Photography

The Photographer Who Captured America’s Dark Side – Mental Floss

The Photographer Who Captured America’s Dark Side – Mental Floss

On a hot September day in 1957, Jack Kerouac sat on a New York City sidewalk holding America in his hands. At least, that’s how it felt. In reality, he held a book of photographs taken by a Swiss photographer named Robert Frank. Like Kerouac, who had recently released On the Road, Frank had just completed a historic road trip across America. He had driven from New York City to Detroit to New Orleans to Los Angeles, photographing practically every big city and one-horse town along the way. He planned to publish the photos in a book and wanted Kerouac to write an introduction. So the two met outside of a party, plopped down on the sidewalk, and flipped through the pictures.

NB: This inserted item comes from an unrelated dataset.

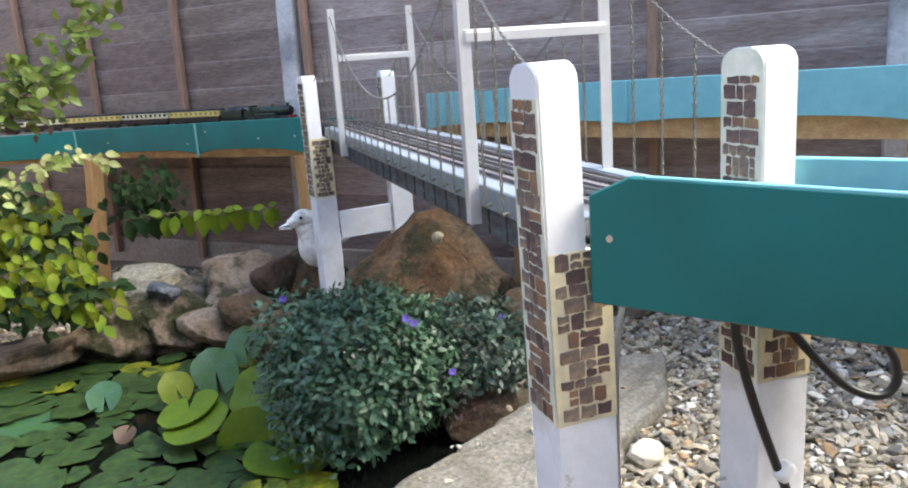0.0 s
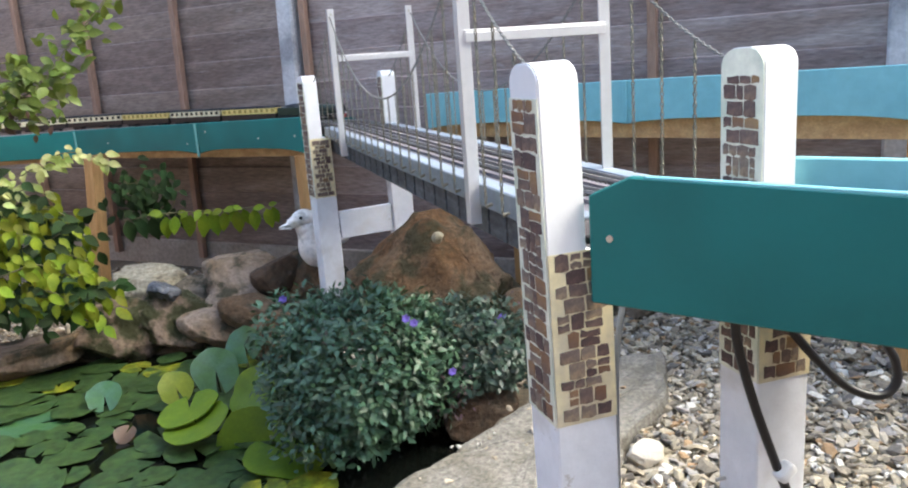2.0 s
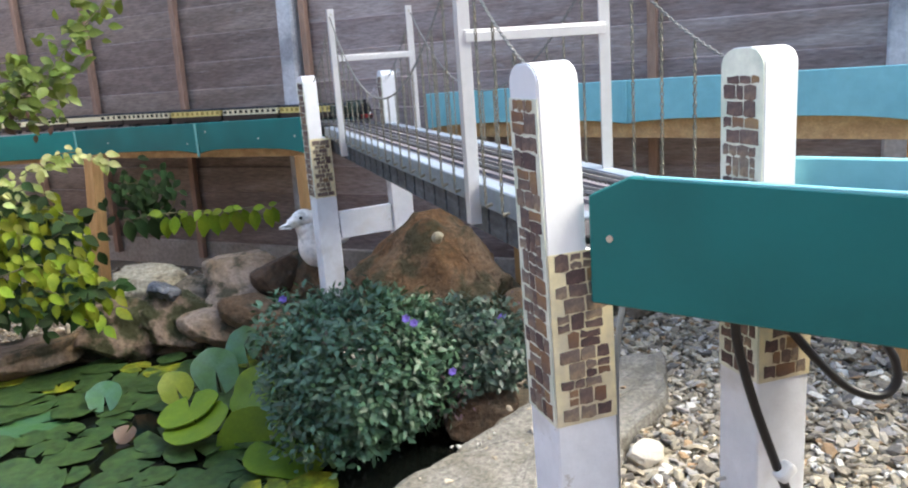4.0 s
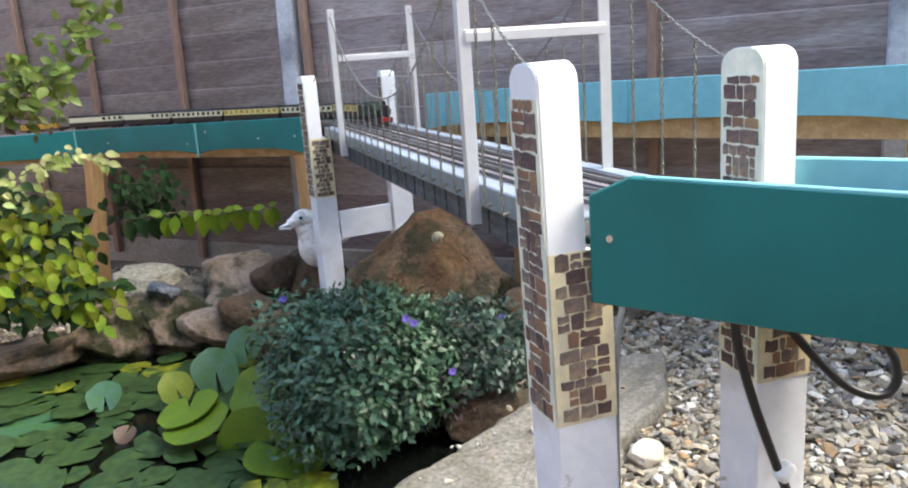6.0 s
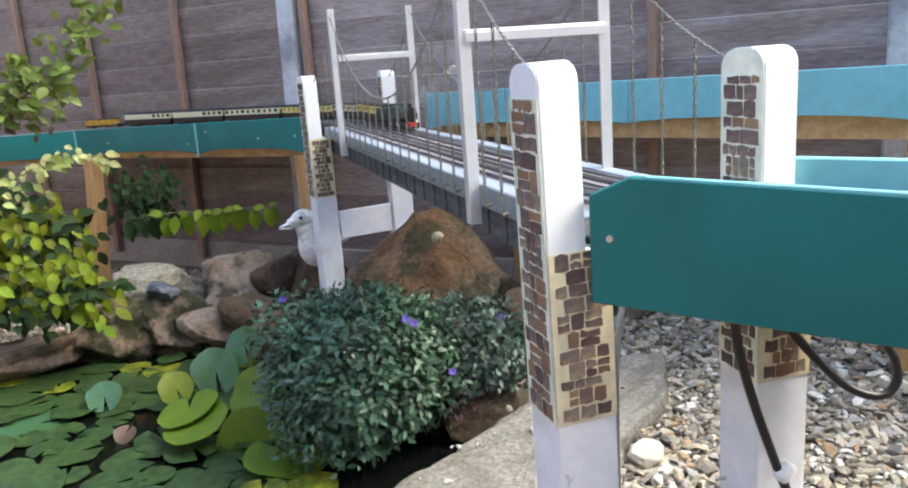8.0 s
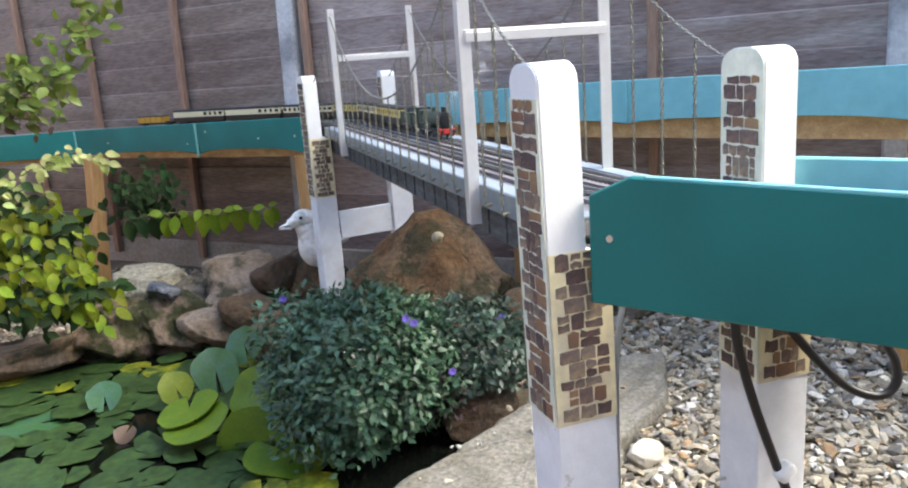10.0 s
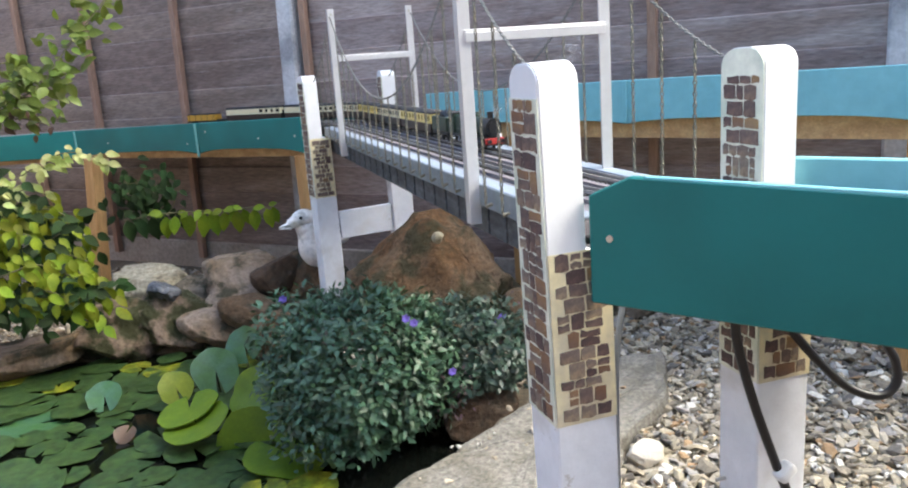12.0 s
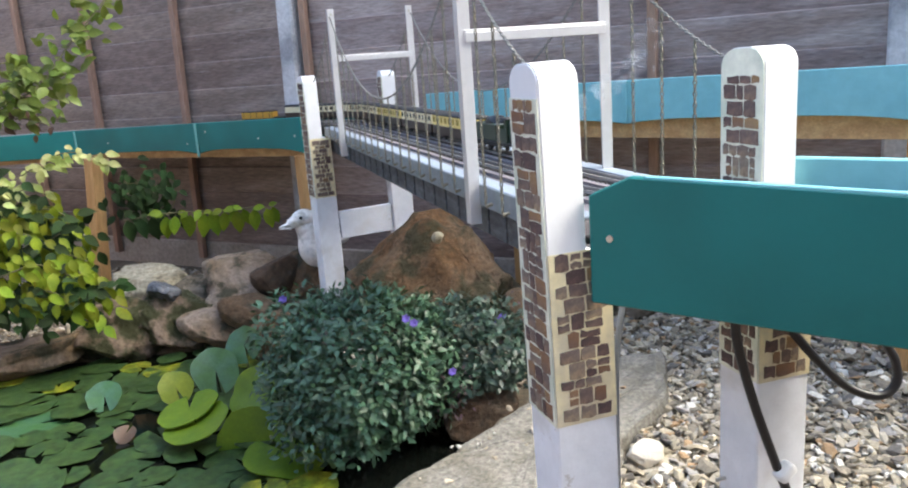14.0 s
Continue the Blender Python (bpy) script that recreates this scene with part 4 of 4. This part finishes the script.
def make_pads():
    rnd = random.Random(77)
    meshes = [(r, pad_mesh(r, 10 * i + j, m)) for i, r in enumerate((0.044, 0.064, 0.084, 0.104)) for j, m in enumerate((PAD, PAD, PAD_BLUE, PAD_YELLOW))]
    placed = []
    for _ in range(6000):
        x, y = rnd.uniform(-1.35, -0.18), rnd.uniform(0.55, 1.83)
        k = rnd.choices(range(16), [3, 3, 0.06, 1.1 if y > 1.4 else 0.06] * 4)[0]
        r, me = meshes[k]
        if pond_depth(x, y) < r * 0.6 or math.hypot(x + 0.50, y - 1.27) < r + 0.035 or (x > -0.50 and 1.02 < y < 1.35 and rnd.random() < 0.9):
            continue
        if any(math.hypot(x - a, y - b) < (r + c) * 0.60 for a, b, c in placed):
            continue
        placed.append((x, y, r))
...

There were cowboys and cars, jukeboxes and tattered flags, cemeteries and shoe shiners, politicians and proselytizers. And, in one photo, a shining stretch of straight highway in New Mexico, darting like an arrow toward the horizon. Kerouac was sold. To him, the pictures did more than capture America: The black-and-white film had “caught the actual pink juice of human kind.” He agreed to write some text to accompany it. “What a poem this is,” he’d tell Frank. “You got eyes.”

It hadn’t been easy. Frank had driven more than 10,000 miles to capture those photos. Along the way, he used 767 rolls of film, filled uncountable tanks of 
gas, and endured two stints in jail. He knew the photographs were good. But he didn’t necessarily think they would change photography—or how people see the country.